Thread: dating a friend
View Single Post
  #1  
Old 07-29-2002, 11:40 PM
hotrod hotrod is offline
Registered User
 
Join Date: Jan 2002
Posts: 38
Arrow dating a friend

(sorry, this is kind of long)..........I've got this friend named Amy. I met her though my younger brother who is 3 years younger (and so is she). When I first started hanging out with her, I was informed that she liked me. Not knowing anything about her and thinking she was just "my little brother's friend", I kind of blew her off in that regard. But we became friends and that was the extent of it. Then I met her cousin who I took a liking too and we started dating. We dated for almost two years. After realizing that I was very unhappy, and that the cousin (and her family) had some serious issues, I broke up with her (that's been a couple years ago). The whole time I was dating the cousin, she didn’t like me hanging out with Amy because she thought she was after me and therefore some of her relatives thoght the same thing. Also, some of her family members thought I was the greatest thing since sliced bread until I broke the girls heart, then I was the “asshole”. Anyway, I could talk for days about that, but you get the idea. Since then, Amy and I have remained friends, and I would even consider her to be my best friend (and I think she’d do the same).

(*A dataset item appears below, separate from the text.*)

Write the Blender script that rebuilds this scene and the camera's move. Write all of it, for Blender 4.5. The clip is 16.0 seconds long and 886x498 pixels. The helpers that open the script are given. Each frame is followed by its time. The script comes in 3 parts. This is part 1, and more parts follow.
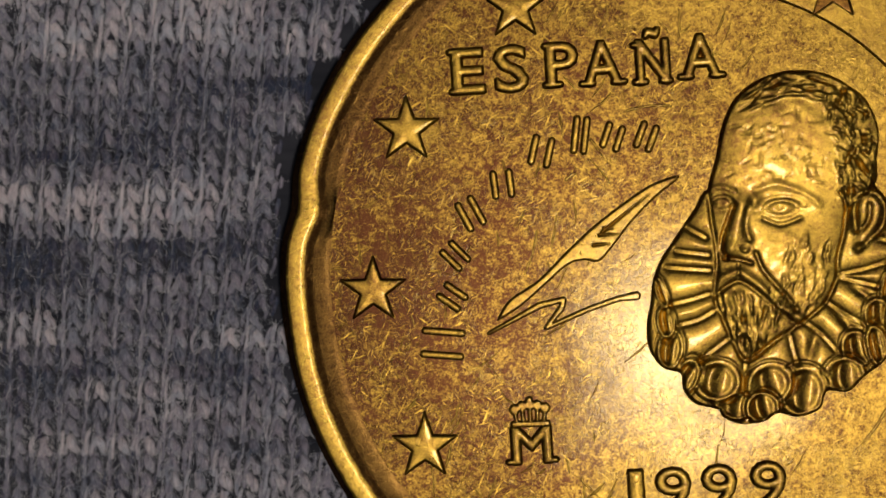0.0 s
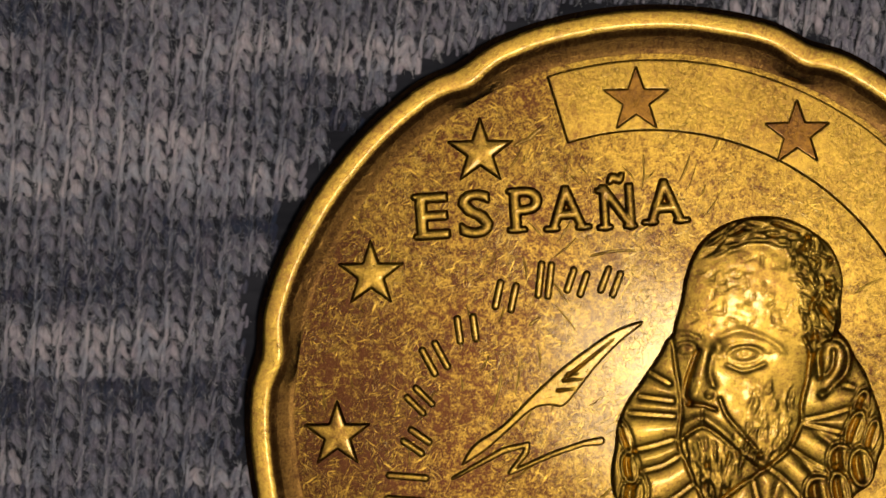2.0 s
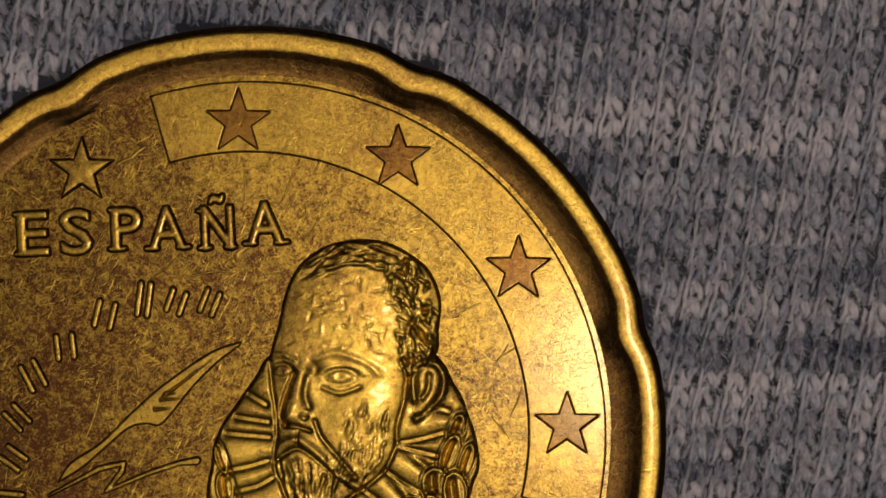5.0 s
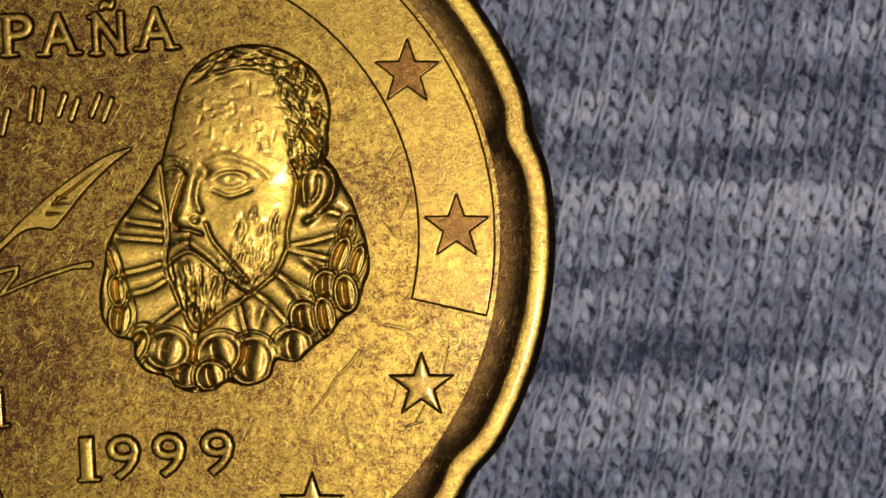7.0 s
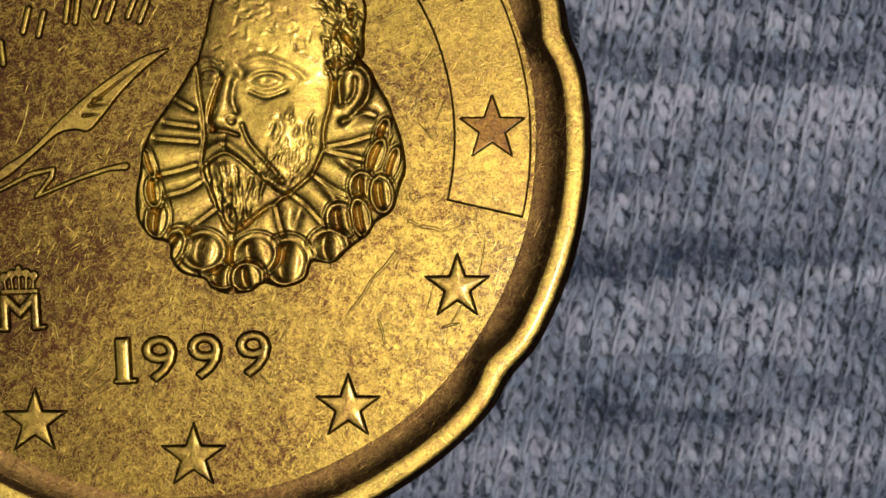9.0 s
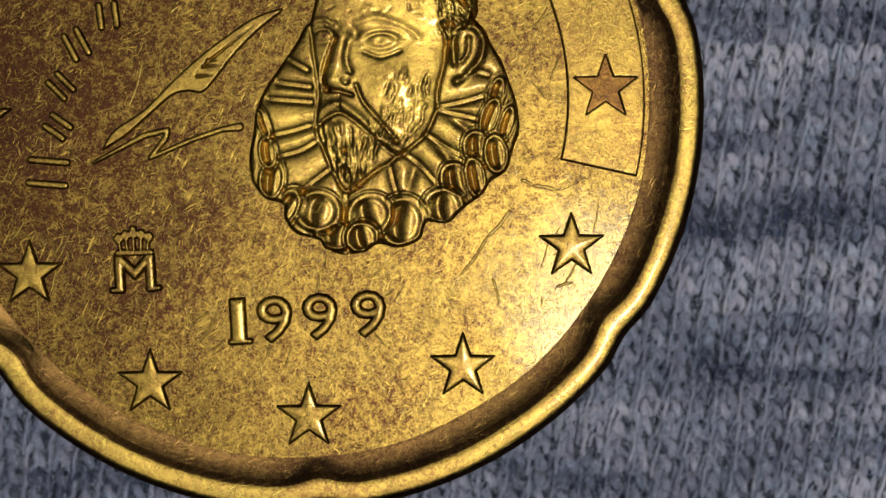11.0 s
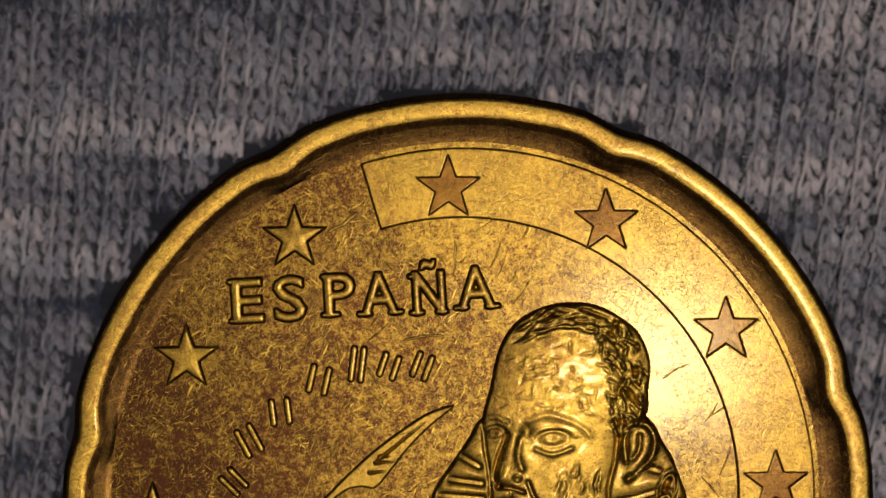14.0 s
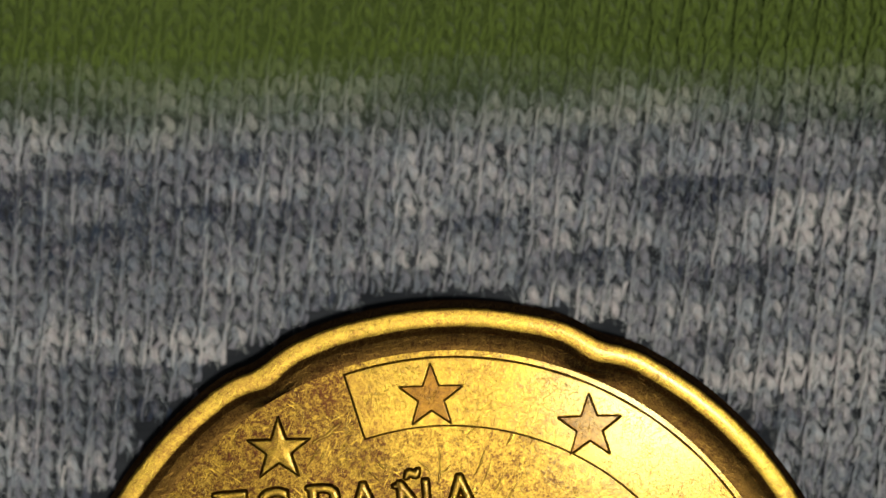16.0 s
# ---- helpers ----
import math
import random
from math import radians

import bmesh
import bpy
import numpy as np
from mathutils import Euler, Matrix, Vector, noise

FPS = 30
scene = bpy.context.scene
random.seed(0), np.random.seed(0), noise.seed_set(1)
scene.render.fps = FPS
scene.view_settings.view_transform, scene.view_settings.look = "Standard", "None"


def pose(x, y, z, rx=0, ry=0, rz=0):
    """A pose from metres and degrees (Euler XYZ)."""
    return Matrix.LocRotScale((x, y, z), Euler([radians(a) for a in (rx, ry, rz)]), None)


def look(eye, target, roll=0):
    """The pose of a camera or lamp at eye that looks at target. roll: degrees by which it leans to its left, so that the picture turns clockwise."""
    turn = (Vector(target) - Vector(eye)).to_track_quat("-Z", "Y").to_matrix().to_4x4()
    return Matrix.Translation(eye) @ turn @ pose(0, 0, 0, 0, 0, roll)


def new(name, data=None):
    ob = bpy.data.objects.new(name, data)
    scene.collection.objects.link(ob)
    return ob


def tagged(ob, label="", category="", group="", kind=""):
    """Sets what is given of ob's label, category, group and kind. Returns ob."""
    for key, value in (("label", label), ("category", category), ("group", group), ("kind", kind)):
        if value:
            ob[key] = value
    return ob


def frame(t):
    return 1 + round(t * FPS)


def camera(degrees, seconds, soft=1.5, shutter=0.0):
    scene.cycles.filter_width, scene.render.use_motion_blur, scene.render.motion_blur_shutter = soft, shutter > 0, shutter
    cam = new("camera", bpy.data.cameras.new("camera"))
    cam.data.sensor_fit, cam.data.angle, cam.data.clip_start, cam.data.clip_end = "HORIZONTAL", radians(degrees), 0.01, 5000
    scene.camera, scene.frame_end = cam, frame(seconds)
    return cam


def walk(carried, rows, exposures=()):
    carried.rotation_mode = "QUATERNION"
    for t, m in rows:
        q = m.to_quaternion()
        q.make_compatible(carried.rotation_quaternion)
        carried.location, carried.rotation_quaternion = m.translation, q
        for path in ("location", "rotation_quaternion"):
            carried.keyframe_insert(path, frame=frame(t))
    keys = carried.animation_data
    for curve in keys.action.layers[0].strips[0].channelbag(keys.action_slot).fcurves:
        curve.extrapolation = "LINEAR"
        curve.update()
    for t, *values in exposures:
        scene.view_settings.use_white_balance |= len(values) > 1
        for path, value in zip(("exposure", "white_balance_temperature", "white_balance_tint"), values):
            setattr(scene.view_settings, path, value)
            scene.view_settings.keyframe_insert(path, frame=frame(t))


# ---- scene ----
# Lengths below are in millimetres; MM turns them into metres. The coin's centre is the origin,
# the cloth's base sheet lies at z = 0 and the coin's flat field at z = FIELD.
MM, FIELD = 0.001, 1.86

# ---- camera ----
cam = camera(25.0, 16.0, soft=1.6)
# a macro lens: the coin is sharp, the cloth below it a little soft
cam.data.dof.use_dof, cam.data.dof.focus_distance, cam.data.dof.aperture_fstop = True, 53.6 * MM, 34
# seconds, x, y, z in millimetres, and turns in degrees
PATH = [
    (0.0, -6.031, 0.848, 54.863, 0.010, 0.434, -3.782),
    (0.5, -6.009, 1.645, 54.866, 0.041, 0.427, -3.786),
    (1.0, -5.837, 2.254, 54.842, 0.106, 0.387, -3.681),
    (1.5, -5.478, 3.181, 54.845, 0.189, 0.332, -3.635),
    (2.0, -5.019, 4.385, 54.888, 0.275, 0.257, -3.654),
    (2.5, -4.251, 5.125, 54.903, 0.353, 0.174, -3.551),
    (3.0, -3.152, 5.195, 54.926, 0.393, 0.081, -3.305),
    (3.5, -1.539, 5.248, 54.925, 0.356, 0.021, -3.083),
    (4.0, 1.232, 5.200, 54.889, 0.251, 0.077, -2.796),
    (4.5, 3.294, 4.967, 54.952, 0.156, -0.028, -2.775),
    (5.0, 5.207, 4.575, 55.038, 0.064, -0.205, -2.670),
    (5.2, 5.682, 4.353, 55.069, 0.045, -0.224, -2.704),
    (5.7, 6.824, 3.477, 55.147, 0.029, -0.240, -2.749),
    (6.2, 7.551, 1.889, 55.289, 0.024, -0.217, -2.869),
    (6.8, 7.938, -0.234, 55.452, 0.026, -0.170, -3.017),
    (7.3, 7.905, -1.587, 55.506, 0.030, -0.140, -3.065),
    (7.5, 7.799, -2.148, 55.504, 0.042, -0.121, -3.039),
    (8.0, 7.657, -2.953, 55.474, 0.045, -0.057, -3.008),
    (8.2, 7.509, -3.285, 55.482, 0.033, -0.044, -3.024),
    (8.7, 7.218, -3.489, 55.491, 0.006, -0.040, -3.050),
    (9.2, 6.704, -3.146, 55.518, -0.052, -0.056, -3.115),
    (9.8, 5.848, -2.741, 55.551, -0.127, -0.086, -3.202),
    (10.3, 4.984, -3.016, 55.563, -0.164, -0.108, -3.247),
    (10.5, 4.634, -3.185, 55.517, -0.176, -0.159, -3.289),
    (11.0, 3.696, -4.055, 55.558, -0.231, -0.191, -3.351),
    (11.5, 2.069, -4.734, 55.548, -0.213, -0.152, -3.435),
    (12.0, 0.329, -2.777, 55.476, -0.217, -0.013, -3.478),
    (12.5, -0.319, 1.735, 55.469, -0.286, -0.041, -3.484),
    (13.0, -0.519, 4.305, 55.540, -0.254, -0.016, -3.524),
    (13.5, -0.334, 5.567, 55.578, -0.161, -0.027, -3.552),
    (14.0, -0.092, 6.805, 55.770, -0.194, 0.013, -3.373),
    (14.5, 0.216, 8.357, 55.830, -0.117, 0.089, -3.458),
    (15.0, 0.433, 9.605, 55.838, 0.073, 0.055, -3.534),
    (15.5, 0.644, 11.093, 55.880, 0.253, 0.116, -4.079),
    (16.0, 0.857, 11.860, 55.884, 0.362, 0.129, -4.625),
]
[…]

I’ve never thought much about her and I dating until the last month or so. I’ve been finding myself very attracted to her when I am around her. She is very sweet and caring. She is great with kids, fun to hang out with, has a good job, etc. Anyway, I’ve been thinking to myself about dating her. However, the things that keep me from pursuing her are, 1.) I dated her cousin, 2.) Having to deal with her family again (because of dating her cousin), 3.) I don’t want to jeopardize our friendship. Her parents are cool, but some of her relatives have much to be desired. I think she still likes me and would go out with me in a second, but is it worth all the hassle that could come with it?? But then I think, what if she is “the one” for me….. do I risk passing that up just because some people in her family are too immature to deal with it? I’m torn. I’m thinking about just asking her how he feels about the situation since she’s the one that would have to deal with it more than I. Any suggestion?